> [The problem]
All of the listing below must be repeated word for word. Pictures are the only thing to omit.

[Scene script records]
·····
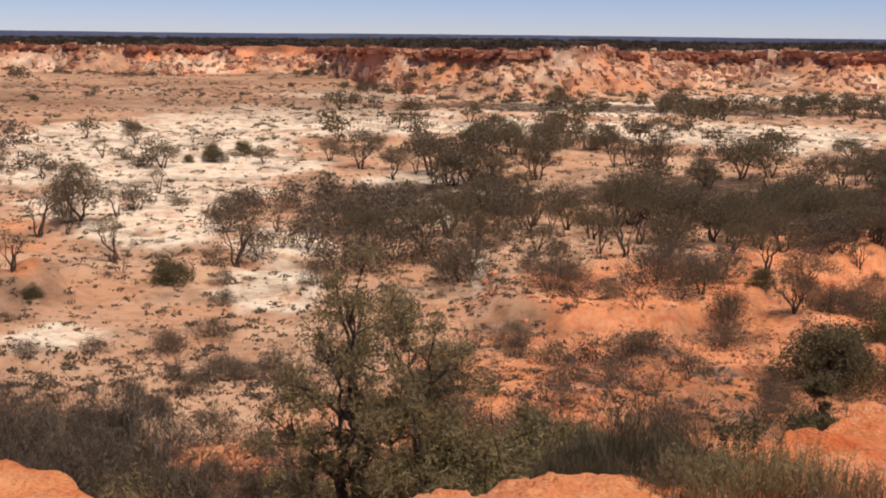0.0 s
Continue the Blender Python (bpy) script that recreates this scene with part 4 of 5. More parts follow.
# stands of trees: bearing, distance, height
STAND_A = {"o": [(-20.8, 91, 4.3), (-19.5, 100, 3.7), (-22.2, 69, 3.0), (-17.3, 76, 3.6), (-11.0, 73, 4.5)],
                      "m": [(-18.8, 94, 4.7), (-14.6, 135, 4.3), (-15.8, 163, 3.8), (-18.3, 171, 3.6), (-18.7, 120, 3.2), (-9.5, 136, 2.5), (-5.5,
            233, 5.5), (-4.9, 237, 4.3), (-1.7, 223, 4.7), (-5.5, 166, 5.2), (-6.1, 136, 3.2)],
                      "d": [(-16.9, 73, 3.1)],
                      "r": [(-14.2, 70, 2.4), (-12.0, 137, 2.7), (-10.5, 145, 2.6), (-13.3, 137, 1.3), (-8.0, 336, 2.1), (-20.6, 274, 2.0), (-21.3,
            66, 1.1)],
                      "s": [(-12.2, 74, 1.8), (-9.8, 77, 2.7), (-21.5, 167, 4.4), (-21.3, 135, 2.5), (-20.0, 133, 2.0), (-13.9, 105, 1.9), (-3.6, 241,
            3.8), (-17.8, 287, 3.0), (-21.2, 401, 6.3)]}
STAND_B = {"m": [(-2.6, 132, 3.5), (-0.8, 126, 6.0), (-4.4, 131, 4.8), (0.4, 117, 5.5), (1.3, 121, 6.4), (2.5, 126, 5.3), (3.6, 148, 5.8), (5.2, 137,
            6.5), (4.9, 123, 5.2), (7.6, 158, 4.1), (6.9, 198, 5.2), (11.4, 135, 5.0), (11.4, 226, 5.3), (12.8, 202, 5.8), (13.2, 236, 4.9), (14.4,
            219, 6.3), (13.9, 229, 6.0), (16.3, 228, 4.2), (17.4, 255, 4.0), (17.0, 166, 4.3), (15.4, 128, 5.4), (16.8, 133, 5.2), (19.5, 245, 5.1),
            (20.6, 230, 6.0), (21.4, 245, 5.8), (19.0, 132, 3.5), (20.3, 129, 3.7), (21.5, 131, 3.5)],
                      "s": [(-1.4, 149, 3.9), (8.1, 158, 3.3), (10.8, 132, 3.5), (18.5, 125, 2.6)]}
STAND_C = {"s": [(-6.8, 85, 3.6), (-5.3, 87, 3.9), (-7.4, 79, 3.4), (-3.8, 89, 3.8), (-2.6, 86, 4.6), (-5.9, 73, 3.5), (-4.1, 72, 3.1), (-2.6, 76,
            3.6), (2.9, 86, 4.1), (3.8, 97, 3.6), (1.1, 68, 3.3), (0.2, 68, 2.5), (-6.8, 68, 2.0), (-0.1, 75, 3.2)],
                      "m": [(-0.9, 77, 4.1), (0.5, 85, 4.5), (2.0, 89, 4.7), (4.7, 92, 3.9), (1.7, 80, 3.4), (-4.4, 81, 3.9)],
                      "o": [(-8.9, 87, 2.3)]}
STAND_D = {"s": [(6.3, 74, 1.6), (13.7, 65, 2.8), (11.1, 65, 2.8), (5.7, 61, 2.3), (7.3, 61, 2.1), (4.8, 66, 1.8), (9.1, 60, 1.6), (15.2, 60, 2.2),
            (12.6, 61, 2.0), (21.6, 68, 1.5), (19.3, 77, 1.4)],
                      "o": [(5.8, 84, 2.7), (9.7, 73, 3.7), (8.4, 74, 2.4)],
                      "m": [(8.0, 81, 3.0), (10.1, 94, 5.5), (11.3, 88, 5.1), (12.4, 85, 5.4), (11.9, 73, 3.5), (14.2, 84, 3.6), (16.2, 82, 3.5),
            (15.0, 96, 3.0), (17.5, 87, 3.2), (18.6, 92, 2.9), (20.0, 83, 3.1), (21.1, 81, 3.4), (22.1, 78, 2.9)],
                      "r": [(16.8, 65, 1.4)],
                      "w": [(14.8, 46, 1.7)],
                      "d": [(9.2, 44, 1.5), (11.7, 46, 2.0), (10.6, 57, 2.2)]}
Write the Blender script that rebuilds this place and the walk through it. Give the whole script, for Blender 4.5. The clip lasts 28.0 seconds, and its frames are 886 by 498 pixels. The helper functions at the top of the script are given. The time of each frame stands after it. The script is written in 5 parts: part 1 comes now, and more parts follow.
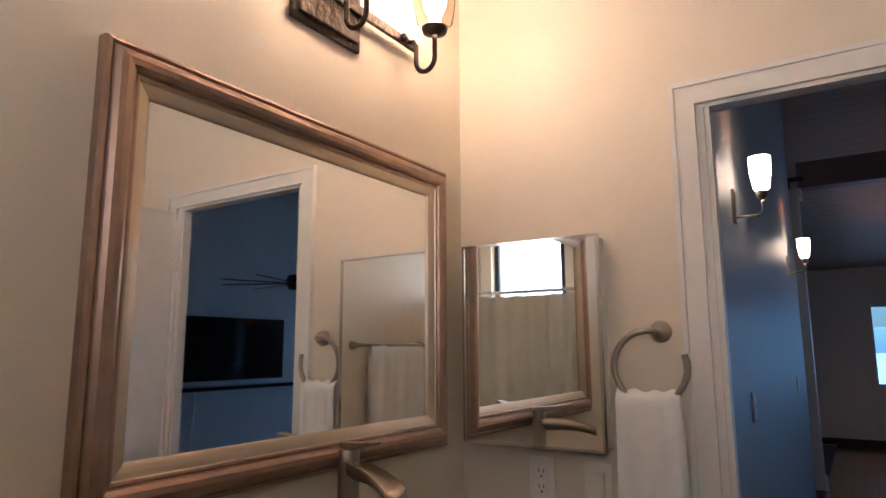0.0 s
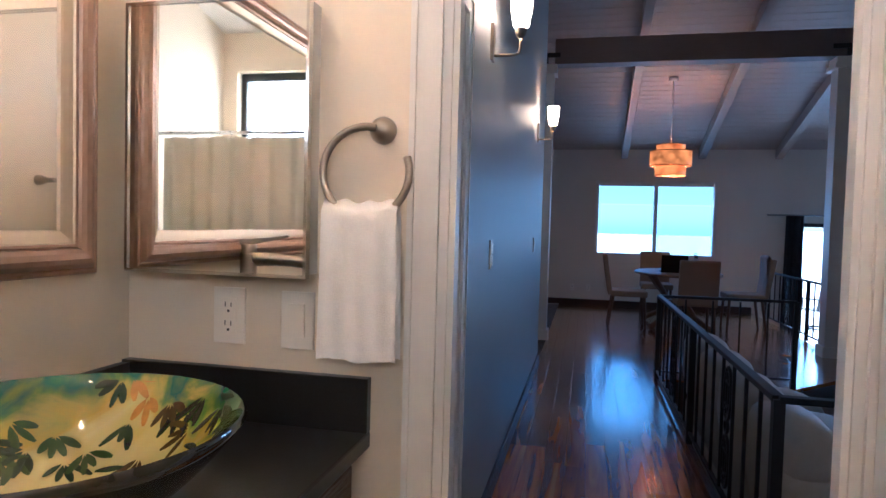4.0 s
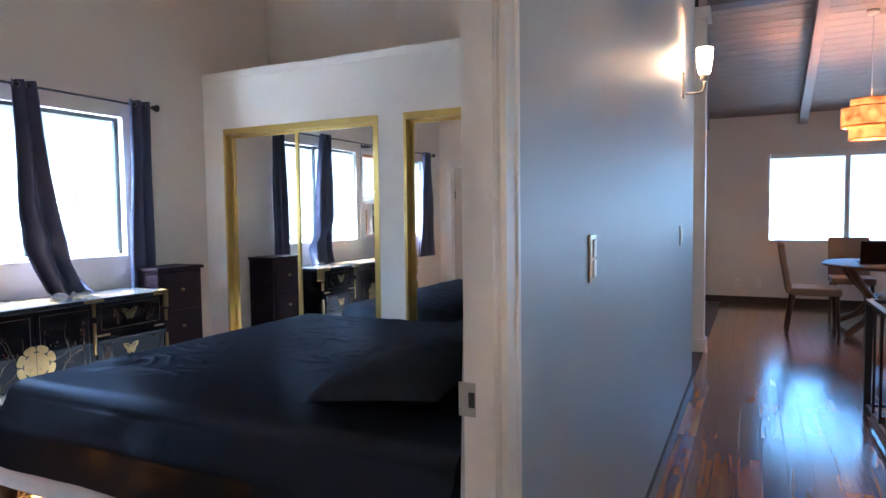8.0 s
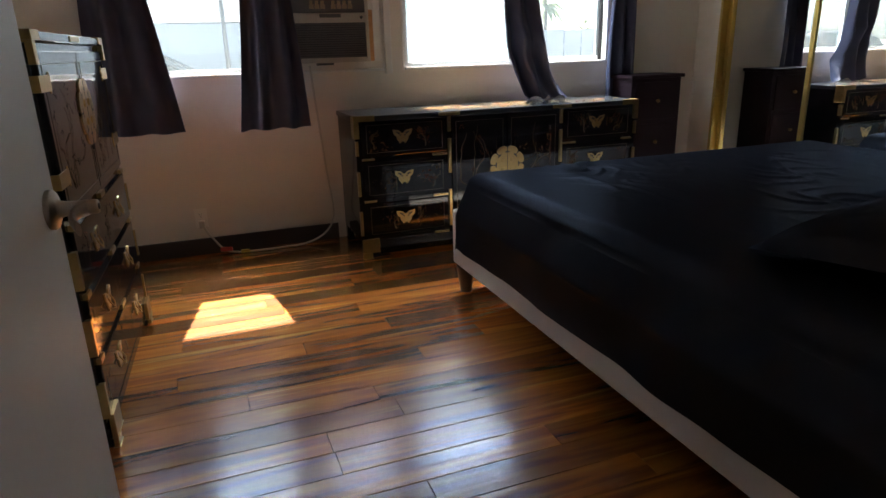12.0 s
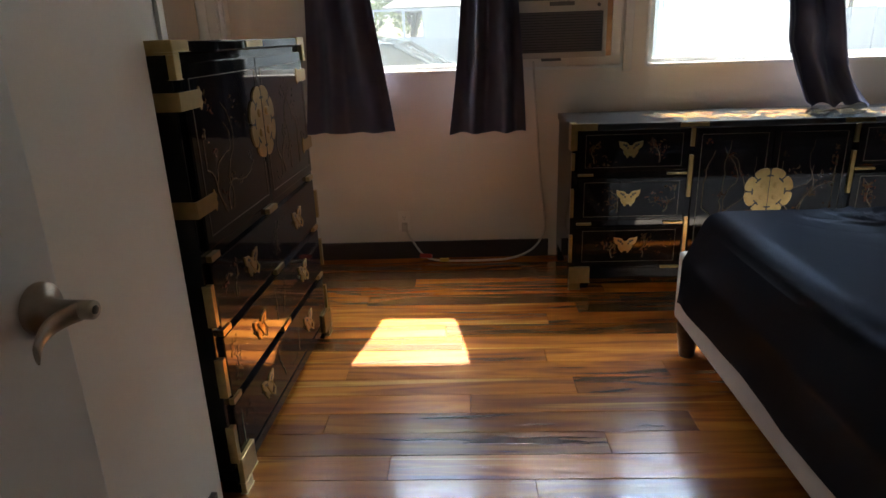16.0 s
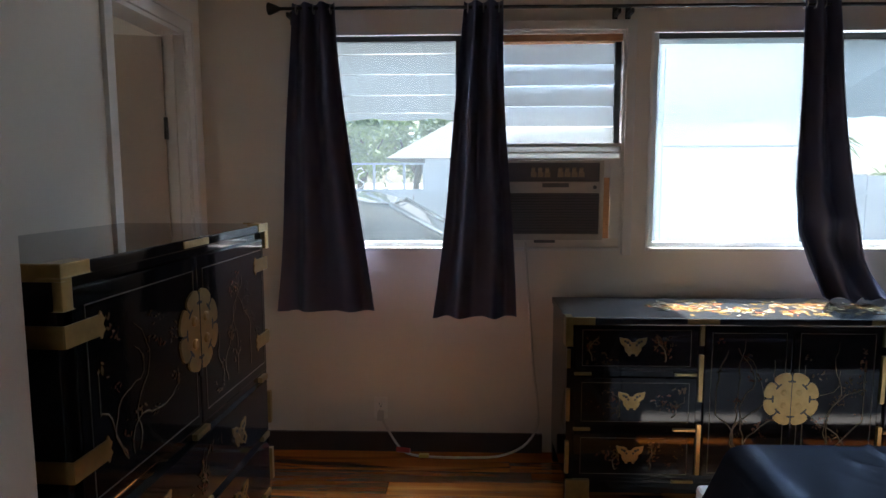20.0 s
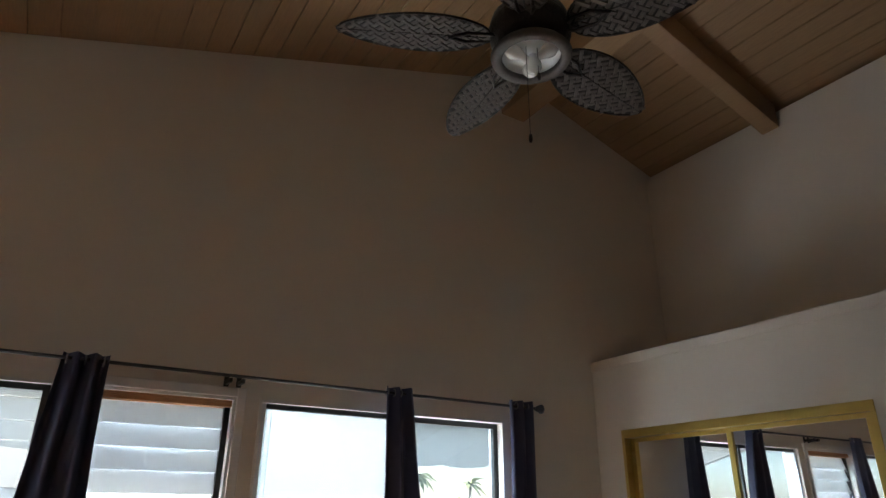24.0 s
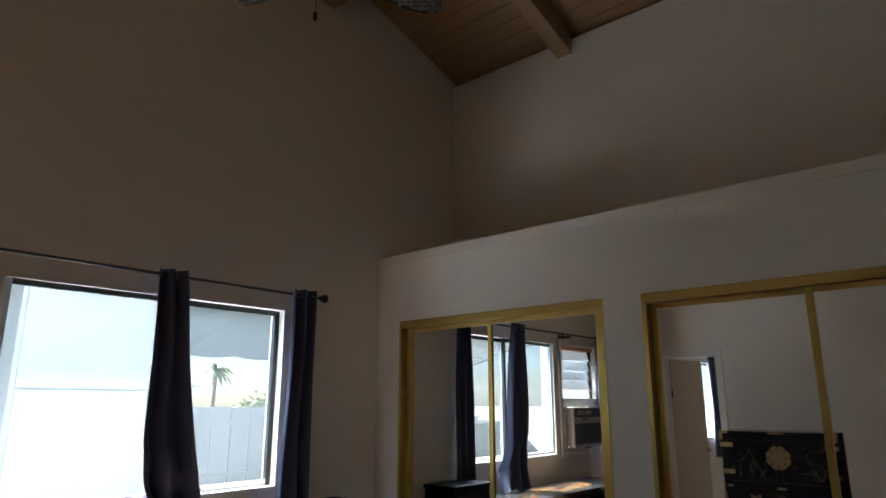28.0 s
·····
> [Complete response]
0.0 s
Continue the Blender Python (bpy) script that recreates this scene with part 4 of 5. More parts follow.
# stands of trees: bearing, distance, height
STAND_A = {"o": [(-20.8, 91, 4.3), (-19.5, 100, 3.7), (-22.2, 69, 3.0), (-17.3, 76, 3.6), (-11.0, 73, 4.5)],
                      "m": [(-18.8, 94, 4.7), (-14.6, 135, 4.3), (-15.8, 163, 3.8), (-18.3, 171, 3.6), (-18.7, 120, 3.2), (-9.5, 136, 2.5), (-5.5,
            233, 5.5), (-4.9, 237, 4.3), (-1.7, 223, 4.7), (-5.5, 166, 5.2), (-6.1, 136, 3.2)],
                      "d": [(-16.9, 73, 3.1)],
                      "r": [(-14.2, 70, 2.4), (-12.0, 137, 2.7), (-10.5, 145, 2.6), (-13.3, 137, 1.3), (-8.0, 336, 2.1), (-20.6, 274, 2.0), (-21.3,
            66, 1.1)],
                      "s": [(-12.2, 74, 1.8), (-9.8, 77, 2.7), (-21.5, 167, 4.4), (-21.3, 135, 2.5), (-20.0, 133, 2.0), (-13.9, 105, 1.9), (-3.6, 241,
            3.8), (-17.8, 287, 3.0), (-21.2, 401, 6.3)]}
STAND_B = {"m": [(-2.6, 132, 3.5), (-0.8, 126, 6.0), (-4.4, 131, 4.8), (0.4, 117, 5.5), (1.3, 121, 6.4), (2.5, 126, 5.3), (3.6, 148, 5.8), (5.2, 137,
            6.5), (4.9, 123, 5.2), (7.6, 158, 4.1), (6.9, 198, 5.2), (11.4, 135, 5.0), (11.4, 226, 5.3), (12.8, 202, 5.8), (13.2, 236, 4.9), (14.4,
            219, 6.3), (13.9, 229, 6.0), (16.3, 228, 4.2), (17.4, 255, 4.0), (17.0, 166, 4.3), (15.4, 128, 5.4), (16.8, 133, 5.2), (19.5, 245, 5.1),
            (20.6, 230, 6.0), (21.4, 245, 5.8), (19.0, 132, 3.5), (20.3, 129, 3.7), (21.5, 131, 3.5)],
                      "s": [(-1.4, 149, 3.9), (8.1, 158, 3.3), (10.8, 132, 3.5), (18.5, 125, 2.6)]}
STAND_C = {"s": [(-6.8, 85, 3.6), (-5.3, 87, 3.9), (-7.4, 79, 3.4), (-3.8, 89, 3.8), (-2.6, 86, 4.6), (-5.9, 73, 3.5), (-4.1, 72, 3.1), (-2.6, 76,
            3.6), (2.9, 86, 4.1), (3.8, 97, 3.6), (1.1, 68, 3.3), (0.2, 68, 2.5), (-6.8, 68, 2.0), (-0.1, 75, 3.2)],
                      "m": [(-0.9, 77, 4.1), (0.5, 85, 4.5), (2.0, 89, 4.7), (4.7, 92, 3.9), (1.7, 80, 3.4), (-4.4, 81, 3.9)],
                      "o": [(-8.9, 87, 2.3)]}
STAND_D = {"s": [(6.3, 74, 1.6), (13.7, 65, 2.8), (11.1, 65, 2.8), (5.7, 61, 2.3), (7.3, 61, 2.1), (4.8, 66, 1.8), (9.1, 60, 1.6), (15.2, 60, 2.2),
            (12.6, 61, 2.0), (21.6, 68, 1.5), (19.3, 77, 1.4)],
                      "o": [(5.8, 84, 2.7), (9.7, 73, 3.7), (8.4, 74, 2.4)],
                      "m": [(8.0, 81, 3.0), (10.1, 94, 5.5), (11.3, 88, 5.1), (12.4, 85, 5.4), (11.9, 73, 3.5), (14.2, 84, 3.6), (16.2, 82, 3.5),
            (15.0, 96, 3.0), (17.5, 87, 3.2), (18.6, 92, 2.9), (20.0, 83, 3.1), (21.1, 81, 3.4), (22.1, 78, 2.9)],
                      "r": [(16.8, 65, 1.4)],
                      "w": [(14.8, 46, 1.7)],
                      "d": [(9.2, 44, 1.5), (11.7, 46, 2.0), (10.6, 57, 2.2)]}
Write the Blender script that rebuilds this place and the walk through it. Give the whole script, for Blender 4.5. The clip lasts 28.0 seconds, and its frames are 886 by 498 pixels. The helper functions at the top of the script are given. The time of each frame stands after it. The script is written in 5 parts: part 1 comes now, and more parts follow.
0.0 s
4.0 s
8.0 s
12.0 s
16.0 s
20.0 s
24.0 s
28.0 s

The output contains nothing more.